**What is expected:** Print only the lines from the top of the data through the line with "hang(loose, ON_SHELF, (l12,), 0)", both included, skipping every picture.

**Data provided:**
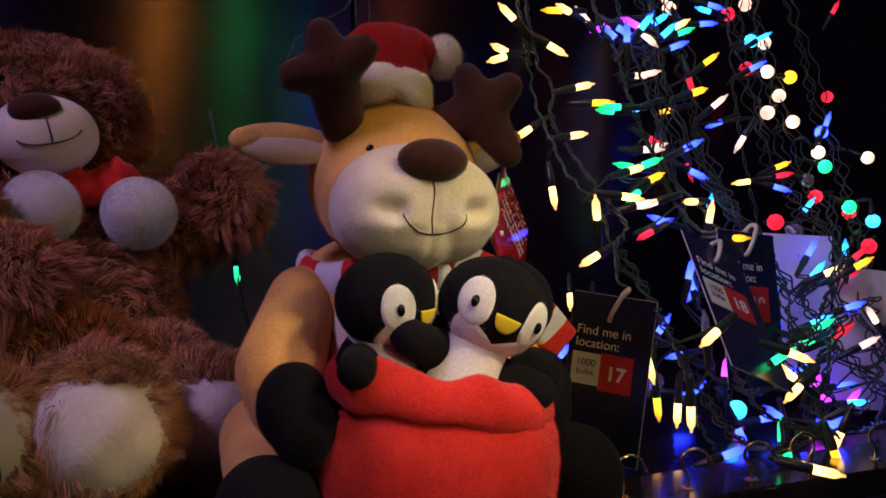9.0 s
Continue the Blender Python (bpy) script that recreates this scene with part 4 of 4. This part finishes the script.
berries = thing("light_string", (0.59, 0.86, 0.53), "frosted round berry lights in several colours on dark cable", "light string", "hanging light strings")
l9 = rope(berries, [(0.585, 0.87, 0.65), (0.591, 0.860, 0.528), (0.609, 0.840, 0.392), (0.605, 0.800, 0.298), (0.577, 0.740, 0.247), (0.537, 0.660, 0.196), (0.505, 0.600, 0.147), (0.500, 0.560, 0.080), (0.48, 0.53, 0.045)], 5, 0.006, 18, loose=0.012)
l10 = rope(berries, [(0.735, 0.91, 0.65), (0.742, 0.900, 0.550), (0.763, 0.880, 0.410), (0.759, 0.840, 0.300), (0.720, 0.780, 0.220), (0.66, 0.70, 0.150), (0.60, 0.62, 0.08)], 4, 0.006, 18, loose=0.012)
l11 = rope(berries, [(0.665, 0.89, 0.65), (0.66, 0.880, 0.480), (0.68, 0.850, 0.350), (0.67, 0.800, 0.250), (0.62, 0.71, 0.180), (0.58, 0.64, 0.100), (0.56, 0.58, 0.050)], 4, 0.006, 18, loose=0.012)
hang_berries(berries, BERRY, (l9, l10, l11))
hang_berries(berries, BERRY_LOW, (l9, l10, l11))

loose = thing("light_string", (0.16, 0.78, SH), "loose fairy lights lying on the shelf behind the toys", "light string", "hanging light strings")
l12 = rope(loose, [(0.10, 0.92, SH + 0.004), (0.15, 0.83, SH + 0.012), (0.19, 0.79, SH + 0.020), (0.215, 0.74, SH + 0.006), (0.20, 0.68, SH + 0.004), (0.26, 0.66, SH + 0.006), (0.33, 0.70, SH + 0.004)], 2, 0.003)
hang(loose, ON_SHELF, (l12,), 0)

# blue string added at chosen places, to raise the blue light on the right
blues = thing("light_string", (0.45, 0.74, 0.60), "added small blue fairy lights on thin dark cable", "light string", "hanging light strings")
l14 = rope(blues, [(0.33, 0.70, 0.62), (0.335, 0.70, 0.45), (0.34, 0.69, 0.33), (0.355, 0.67, 0.22), (0.36, 0.65, 0.12), (0.37, 0.64, 0.05)], 2, 0.003, 20)
l15 = rope(blues, [(0.50, 0.78, 0.62), (0.505, 0.77, 0.45), (0.51, 0.76, 0.33), (0.52, 0.74, 0.22), (0.52, 0.70, 0.12), (0.51, 0.66, 0.05)], 2, 0.003, 20)
hang(blues, [(322, 700, 440, 150, "b"), (350, 695, 385, 20, "b"), (326, 690, 330, 200, "c"), (362, 680, 270, -30, "b"), (340, 670, 215, 160, "b"), (375, 655, 150, 10, "b"), (345, 650, 95, 190, "b"),
             (490, 775, 455, 170, "c"), (525, 765, 390, 30, "b"), (498, 765, 335, 200, "b"), (540, 745, 262, -20, "b"), (505, 735, 200, 170, "b"), (540, 700, 135, 20, "c"), (495, 680, 85, 200, "b")], (l14, l15), -27)

# coloured globes added out of view, for the panels to mirror and as fill
GLOBES = [(-480, 300, 560, (0.20, 0.16, 1.0), 2), (-230, 270, 640, (0.45, 0.10, 1.0), 1.5), (65, 250, 630, (1.0, 0.36, 0.03), 36), (226, 250, 615, (0.04, 0.9, 0.16), 18), (345, 250, 500, (0.02, 0.55, 0.40), 9), (400, 250, 480, (0.03, 0.10, 1.0), 12), (560, 260, 600, (1.0, 0.20, 0.03), 18)]
above = thing("globe_string", (0.0, 0.26, 0.66), "large coloured globes added out of view for panel reflections", "light string")
rope(above, [(-1.3, 0.30, 0.75), (-0.62, 0.30, 0.66), (-0.48, 0.30, 0.60), (-0.26, 0.27, 0.64), (0.065, 0.25, 0.66), (0.226, 0.25, 0.64), (0.380, 0.25, 0.53), (0.56, 0.26, 0.64), (0.7, 0.27, 0.68), (1.5, 0.28, 0.78)], 2, 0.003)
for x, y, z, colour, strength in GLOBES:
    m, _n, _l, b = shader("globe_glass", 0.3)
    b.inputs["Base Color"].default_value = b.inputs["Emission Color"].default_value = (*colour, 1)
    b.inputs["Emission Strength"].default_value = strength
    bm = bmesh.new()
    bmesh.ops.create_icosphere(bm, subdivisions=4, radius=0.03, matrix=Matrix.Translation((x / 1000, y / 1000, z / 1000)))
    globe = part("globe", bm, m, above)
    bm = bmesh.new()
    lathe(bm, [(0.0005, 0), (0.012, 0), (0.013, 0.004), (0.009, 0.020), (0.004, 0.026), (0.0005, 0.026)], Matrix.Translation((x / 1000, y / 1000, z / 1000 + 0.026)), 16)
    part("socket", bm, SOCKET, globe)

# loose dark cables hanging before the panels
for pts in ([(0.150, 1.0, 0.62), (0.143, 1.000, 0.492), (0.109, 1.000, 0.456), (0.075, 1.000, 0.431), (0.062, 1.0, 0.40)], [(0.160, 1.0, 0.62), (0.168, 1.000, 0.434), (0.195, 1.000, 0.375), (0.186, 1.000, 0.332), (0.192, 1.000, 0.289), (0.190, 0.99, 0.17), (0.185, 0.97, SH + 0.002)],
            [(0.150, 1.02, 0.60), (0.155, 1.01, 0.434), (0.178, 1.00, 0.35), (0.180, 1.000, 0.28), (0.20, 0.99, SH + 0.002)], [(-0.012, 0.99, 0.30), (-0.007, 0.980, 0.191), (-0.001, 0.980, 0.148), (0.014, 0.980, 0.093), (0.02, 0.97, SH + 0.002)]):
    c = thing("hanging_cable", pts[0], "dark cable hanging before the back panel", "cable", "cables before the panels")
    rope(c, pts, 2, 0.0016, 20)


# ---- hooks on the rail ----
def cup_hook(p, turn):
    h = thing("cup_hook", p, "brass-plated cup hook screwed into the shelf rail", "hook", "hooks on the rail")
    m = pose(*p, 0, 0, turn)
    bm = bmesh.new()
    line = [(0, 0, 0.0), (0.0005, 0, 0.006), (-0.001, 0, 0.010), (-0.004, 0, 0.015), (-0.002, 0, 0.0215), (0.005, 0, 0.0245), (0.012, 0, 0.0215), (0.0145, 0, 0.0155), (0.0165, 0, 0.0135)]
    tube(bm, [m @ q for q in spline(line, 6)], 0.00115, 10)
    part("wire", bm, BRASS, h)
    bm = bmesh.new()
    lathe(bm, [(0.0005, 0), (0.0042, 0), (0.0042, 0.0006), (0.003, 0.0012), (0.0005, 0.0012)], m, 16)
    part("collar", bm, BRASS, h)


for x, y, a in ((0.098, 0.434, -12), (0.145, 0.430, -20), (0.196, 0.428, -35), (0.250, 0.430, 170), (0.315, 0.430, -30), (0.38, 0.430, -20), (0.45, 0.430, 10)):
    cup_hook((x, y, SH + 0.017), a)


# a card behind the seated bear's head, and a plain block as panel ledge
m = axes((-0.135, 0.868, 0.352), (0.55, 0.83, -0.12), (0.05, -0.05, -1))
card = thing("hang_tag", (-0.135, 0.868, 0.352), "plain grey card tag behind the bear's head", "tag")
bm = bmesh.new()
plate(bm, 0.050, 0.062, -0.0006, 0.0, m, r=0.003)
part("card", bm, CARD_WHITE, card, smooth=False)
bm = bmesh.new()
plate(bm, 0.046, 0.058, 0.0001, 0.0004, m, 0.002, -0.002, r=0.002)
part("print", bm, BEAR, card, "brown printed face", smooth=False)
box = thing("display_box", (-0.13, 1.0, SH), "dark olive ledge along the foot of the back panel", "box")
bm = bmesh.new()
block(bm, (-0.30, 0.965, SH), (0.035, 1.055, 0.192), 0.002)
part("carton", bm, LEDGE, box)
bm = bmesh.new()
block(bm, (-0.302, 0.963, 0.192), (0.037, 1.057, 0.198), 0.0015)
part("lid", bm, LEDGE, box)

**Response to the exercise:**
9.0 s
Continue the Blender Python (bpy) script that recreates this scene with part 4 of 4. This part finishes the script.
berries = thing("light_string", (0.59, 0.86, 0.53), "frosted round berry lights in several colours on dark cable", "light string", "hanging light strings")
l9 = rope(berries, [(0.585, 0.87, 0.65), (0.591, 0.860, 0.528), (0.609, 0.840, 0.392), (0.605, 0.800, 0.298), (0.577, 0.740, 0.247), (0.537, 0.660, 0.196), (0.505, 0.600, 0.147), (0.500, 0.560, 0.080), (0.48, 0.53, 0.045)], 5, 0.006, 18, loose=0.012)
l10 = rope(berries, [(0.735, 0.91, 0.65), (0.742, 0.900, 0.550), (0.763, 0.880, 0.410), (0.759, 0.840, 0.300), (0.720, 0.780, 0.220), (0.66, 0.70, 0.150), (0.60, 0.62, 0.08)], 4, 0.006, 18, loose=0.012)
l11 = rope(berries, [(0.665, 0.89, 0.65), (0.66, 0.880, 0.480), (0.68, 0.850, 0.350), (0.67, 0.800, 0.250), (0.62, 0.71, 0.180), (0.58, 0.64, 0.100), (0.56, 0.58, 0.050)], 4, 0.006, 18, loose=0.012)
hang_berries(berries, BERRY, (l9, l10, l11))
hang_berries(berries, BERRY_LOW, (l9, l10, l11))

loose = thing("light_string", (0.16, 0.78, SH), "loose fairy lights lying on the shelf behind the toys", "light string", "hanging light strings")
l12 = rope(loose, [(0.10, 0.92, SH + 0.004), (0.15, 0.83, SH + 0.012), (0.19, 0.79, SH + 0.020), (0.215, 0.74, SH + 0.006), (0.20, 0.68, SH + 0.004), (0.26, 0.66, SH + 0.006), (0.33, 0.70, SH + 0.004)], 2, 0.003)
hang(loose, ON_SHELF, (l12,), 0)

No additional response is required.